As we discussed above, these impacts of tourism may be beneficial or detrimental. But there is no simple cause-and-effect relationship between a destination and its visitors for all places or at all times. (Godfrey and Clarke, 2000) Either the costs or the benefits vary from place to place. There are many elements act as determinants; both of the natural of supply side and demand side play an important role (Cooper et al.1998, Godfrey and Clarke, 2000). Including local morphology, ecology and environmental quality, the type of tourism activity and number of visitors involved, the difference in social attributes between host and visitors, etc. (Godfrey and Clarke, 2000). In Newsome et al (.2002) ‘s comprehensive research illustrate this in terms of the different impacts caused by off-road vehicle in a rang of environment.
To sum up, with the growth of tourism, the destination area and people always affected by the costs and benefits that tourism created. However, many of the gains are economic and often short-term in natural and, the costs, especially to the natural resource and social cultural, are tend to be long term or even permanent While the overall environment effect of tourism is may less than that of most other industries, but the most significance of its impacts lies in the fact that it often touch the most fragile, sensitive and the interesting parts of an area’s landscape (Williams, 1994). Better planning and management of tourism is the key to deal with these issues, particularly, carry capacity should be take into consider (Cooper et al.1998).
But, there is no universal solution suit every place.
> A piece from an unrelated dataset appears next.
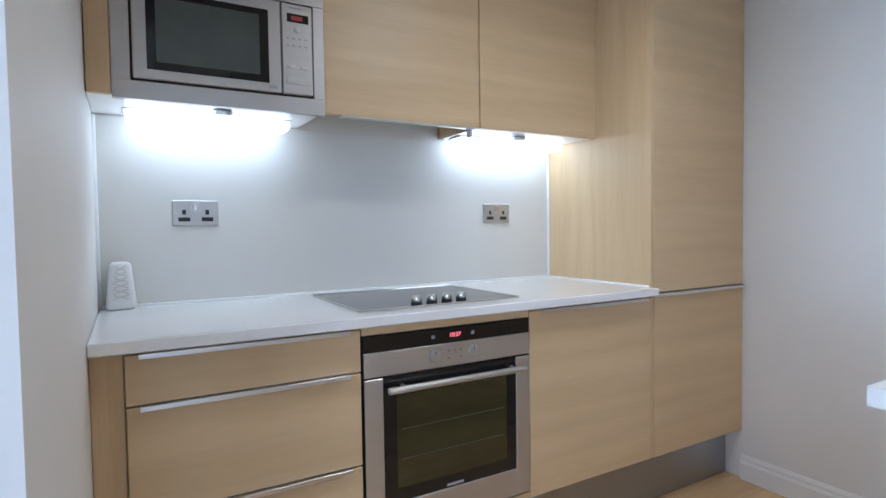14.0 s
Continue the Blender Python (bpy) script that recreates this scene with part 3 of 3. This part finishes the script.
def cushion(cx, cy, cz, w, h, t, tilt, seed, turn=0.0, lean=0.0):
    """A plump cushion with pinched corners, a seam edge and soft creases, standing and leaning back."""
    b = bmesh.new()
    N, M = 44, 34
    def pt(u, v, side):
        au, av = abs(u), abs(v)
        # outline: nearly square with soft corners, sides pulled in a little
        X = u * w / 2 * (1 - .035 * (1 - av ** 2) * au ** 6)
        Z = v * h / 2 * (1 - .045 * (1 - au ** 2) * av ** 6)
        if au > .75 and av > .75:
            k = (((au - .75) / .25) * ((av - .75) / .25)) ** 2
            X -= math.copysign((.034 if v > 0 and u > 0 and seed > 8 else .012 if v > 0 else -.012) * k, u)
            Z -= math.copysign((.034 if v > 0 and u > 0 and seed > 8 else .014 if v > 0 else -.010) * k, v)
        Z -= .016 * (1 - u * u) * max(0, v) ** 4
        X *= 1 - (.03 if seed < 2 and u < 0 else .006) * v
        prof = (max(0, 1 - au ** 5) ** .6) * (max(0, 1 - av ** 5.5) ** .55)
        bulge = 1 + .18 * (-v)
        Y = side * (t / 2) * prof * bulge
        n1 = noise.noise(Vector((u * 2.3 + seed, v * 2.1, side * 3.0)))
        n2 = noise.noise(Vector((u * 6 + seed * 2, v * 4 + u * 3, side)))
        edge = max(au, av) ** 3
        n3 = noise.noise(Vector((u * 15 + seed, v * 5 - u * 4, side * 2)))
        Y += side * prof * (.014 * n1 + .008 * n2 * (1 - .2 * edge) + .0045 * n3 * (edge + .15))
        # creases that run in from the lower corners
        for sx in (-1, 1):
            for j, an in enumerate((.5, .95, 1.3)):
                dx, dz = (sx * 1.0 - u) * sx, (v + 1.0)
                along = dx * math.cos(an) + dz * math.sin(an)
                off = -dx * math.sin(an) + dz * math.cos(an)
                if 0 < along < .7:
                    Y -= side * .010 * math.exp(-(off / .045) ** 2) * math.sin(math.pi * along / .7)
        return Vector((X, Y, Z))
    grid = {}
    for side in (1, -1):
        for i in range(N + 1):
            for j in range(M + 1):
                u = -1 + 2 * i / N
                v = -1 + 2 * j / M
                u = math.copysign(1 - (1 - abs(u)) ** 1.5, u)
                v = math.copysign(1 - (1 - abs(v)) ** 1.5, v)
                rim = i in (0, N) or j in (0, M)
                if rim and side == -1:
                    grid[(side, i, j)] = grid[(1, i, j)]
                else:
                    grid[(side, i, j)] = b.verts.new(pt(u, v, side))
        for i in range(N):
            for j in range(M):
                q = [grid[(side, i, j)], grid[(side, i + 1, j)], grid[(side, i + 1, j + 1)], grid[(side, i, j + 1)]]
                b.faces.new(q if side == -1 else q[::-1])
    bmesh.ops.recalc_face_normals(b, faces=b.faces[:])
    m = Matrix.Translation((cx, cy, cz)) @ Euler((radians(tilt), radians(lean), radians(turn))).to_matrix().to_4x4()
    rim = [(i, 0) for i in range(N)] + [(N, j) for j in range(M)] + [(i, M) for i in range(N, 0, -1)] + [(0, j) for j in range(M, 0, -1)]
    loop = [grid[(1, i, j)].co.copy() for i, j in rim]
    # a welt sewn round the edge
    p = bmesh.new()
    rings = []
    for k, c in enumerate(loop):
        t_ = (loop[(k + 1) % len(loop)] - loop[k - 1]).normalized()
        side = t_.cross(Vector((0, 1, 0))).normalized()
        rings.append([p.verts.new(c + (side * math.cos(a) + Vector((0, 1, 0)) * math.sin(a)) * .003) for a in (0, 1.05, 2.09, 3.14, 4.19, 5.24)])
    for k in range(len(rings)):
        r0, r1 = rings[k], rings[(k + 1) % len(rings)]
        for q in range(6):
            p.faces.new((r0[q], r0[(q + 1) % 6], r1[(q + 1) % 6], r1[q]))
    bmesh.ops.recalc_face_normals(p, faces=p.faces[:])
    for q in (b, p):
        bmesh.ops.transform(q, matrix=m, verts=q.verts[:])
    return b, p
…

Each destination must understand their resource and their limitations, monitoring tourism impact, creating a positive tourism policy and management strategy, to minimize the negative impacts and maximize the benefits could gain from tourism industry. In the case of USA, the California’s Watchable Wildlife Programme, using “six steps to sustainable success ” lead to a notable hit (Carrison, 1997 in Newsome et al.2002).